August 29, 2012


Hello, from my iPhone. My laptop is still lifeless. At this point I think I'm going to stick it out, not spend the $80 for a new charger, and go without it this week. A little difficult considering it makes me feel connected when I'm away... but I just think I would feel really spoiled buying that charger. So, the Mr. (who I miss dearly) graciously agreed to write a guest post (or two?) for you this week. Thank you, honey!

TWO guest posts? What was that you said about feeling spoiled? ;)

At long last (seriously, it seems like it’s been two years),it’s football season again! I realize that not every l+r reader is as excited as me, but when it comes to guest posts, you can’t always win. I was urged to keep it short, so even if you hate football, keep going. It won't be too painful.

Much like they will be during adulthood, Fridays are the coolest for school-aged kids. The teachers wear jeans and team colors, and there’s a certain, unmistakable buzz around town. Football games are the center of the universe on those late-summer and autumn Fridays. Oh, the lights...the band...the crowd. I specifically remember the occasions when some of the high school football players would visit my school. They would come and read to us, answer our ridiculous questions, and sometimes leave a lasting impression.

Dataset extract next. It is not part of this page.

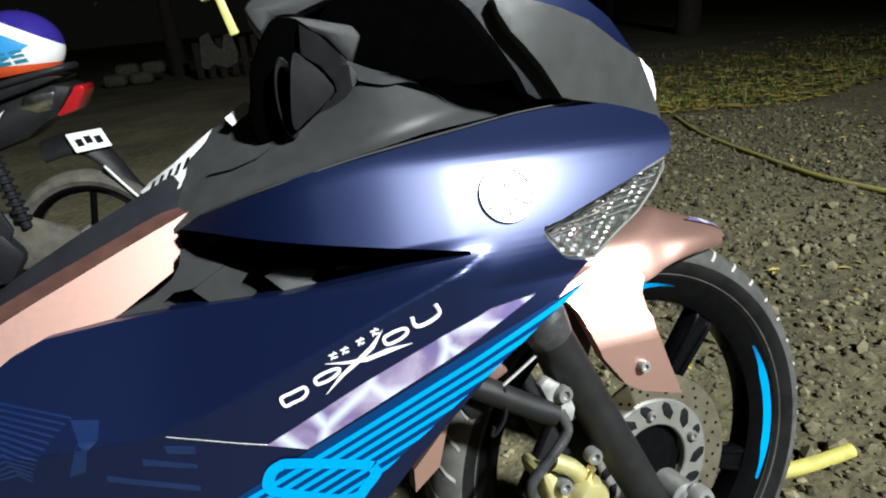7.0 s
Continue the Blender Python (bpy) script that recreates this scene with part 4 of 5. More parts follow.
for s in (-1, 1):
    yy = s * 0.118
    leg = part("fork_leg", tube([(-0.166, yy, 0.236), (-0.112, yy, 0.12), (-0.05, yy, -0.012)], 0.0215, 24, 2, smooth=False), BLACK, bike, "black telescopic fork leg", FM)
    part("dust_seal", tube([(-0.160, yy, 0.222), (-0.167, yy, 0.236), (-0.170, yy, 0.246), (-0.172, yy, 0.25)], [0.0225, 0.0255, 0.0255, 0.021], 24, 2, smooth=False), WORN, leg, m=FM)
    part("fork_tube", tube([(-0.17, yy, 0.225), (-0.235, yy, 0.365)], 0.0165, 20, 2, smooth=False), CHROME, leg, m=FM)
    part("axle_lug", lathe([(0, -0.022), (0.011, -0.022), (0.013, -0.018), (0.019, -0.016), (0.02, 0.02)], 24, (-0.02, yy, 0.0)), PLATED, leg, m=FM)
bolt("axle_nut", (-0.01, -0.142, 0.004), 0.014, bike, STEEL, FM, h=0.012)

cal = part("brake_caliper", prism([(-0.19, 0.08), (-0.177, 0.082), (-0.16, 0.056), (-0.118, 0.055), (-0.115, 0.012), (-0.139, 0.006), (-0.178, 0.013), (-0.19, 0.024), (-0.183, 0.05)], -0.125, -0.07, 0.008), GOLD, bike, "gold brake caliper", FM)
part("piston_boss", lathe([(0, -0.02), (0.018, -0.02), (0.0205, -0.016), (0.0215, 0.01)], 32, (-0.142, -0.122, 0.043)), GOLD, cal, m=FM)
part("pin_boss", tube([(-0.176, -0.125, 0.094), (-0.158, -0.128, 0.082), (-0.148, -0.128, 0.07)], 0.0095, 14), GOLD, cal, m=FM)
part("bleed_nipple", tube([(-0.138, -0.126, 0.066), (-0.136, -0.132, 0.076)], [0.007, 0.005], 10, 2, False), BRASS, cal, m=FM)
part("lower_ear", prism([(-0.19, 0.035), (-0.15, 0.02), (-0.152, 0.008), (-0.185, 0.014)], -0.132, -0.115, 0.004), BRASS, cal, m=FM)
for x, z in ((-0.186, 0.028), (-0.13, 0.086), (-0.079, 0.037), (-0.146, 0.006), (-0.168, 0.064)):
    bolt("caliper_bolt", (x, -0.126, z), 0.0088, cal, m=FM, h=0.008)
part("brake_hose", tube([(-0.168, -0.135, 0.15), (-0.163, -0.137, 0.128), (-0.185, -0.138, 0.106), (-0.206, -0.136, 0.087), (-0.207, -0.134, 0.071), (-0.197, -0.13, 0.051), (-0.188, -0.125, 0.034)], 0.0055, 10), WORN, bike, "grey brake hose", FM)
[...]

That’s a pretty good tradeoff for getting out of chemistry class.

When I was in elementary school, we had recess twice a day. If you multiply that by about 180 school days, and then multiply that by six years, you get 2,160 recesses. An Ohio school year includes sweltering heat, gloomy drizzle, and waist-deep snow; we hold recess through all of the above. I would conservatively estimate that my classmates and I played football during 2,000 of those. I'm sure we had basketball hoops and swings, but I don't really remember. I do remember the two trees that marked the goal lines, though.

Football was everything; our dads and grandfathers had played, and it had been embedded in our town culture since the 1890s. We diligently collected football cards and did our best to answer our gym teacher’s weekly football trivia in the hopes of winning more. I’m guessing he discontinued trivia when his third graders started Wikipedia-ing the answers on their iPhones, but it was pure excitement for us.

We really were #1.
Our school system didn’t actually have full-contact football until eighth grade (luckily, we had those thousand two-a-days under our belts). Getting that first set of equipment was pretty exhilarating, even though the helmet almost took my ears off and about 20% of the guys put their girdles on backwards. It didn’t matter that we were using hand-me-down pads and helmets from our parents’ generation. We were the real deal!

I eventually became one of those high school hotshots who went to read to the little kids in my old elementary school. Since I wanted to go to college and become a teacher, it was a privilege that I truly cherished, even as a 17-year-old. High school football players were role models, right alongside firemen and police officers, and I was fully aware of that. Years later, while working as an administrator at a trade school, one of my (adult) students brought in a mini-football she had caught at a game when she was little, and it had my autograph on it. That’ll make you feel both old and silly.
You wouldn't recognize me now.
I am determined to get home and catch a high school game this year. One of my old teammates is now the head coach, which is kinda cool. I’m old enough that I can pretty easily attend a game without being detected nowadays. Not that I don’t want to chat (I actually do)… I just really want to watch those young guys play.


  1. Very good guest blog Mr. Martin. Hope you make it home for one of those Friday night games!!!

  2. i always totally love the guest post. especially this one. football fridays were almost magical then. nothing like rooting on the boys. you guys made for quite a few great games and something about old pics.. that dont really seem like they were that old...but i will remember you all just as we were. young and carefree. hope all is well. see you hopefully around the holidays. its always a pleasure to run into the martins.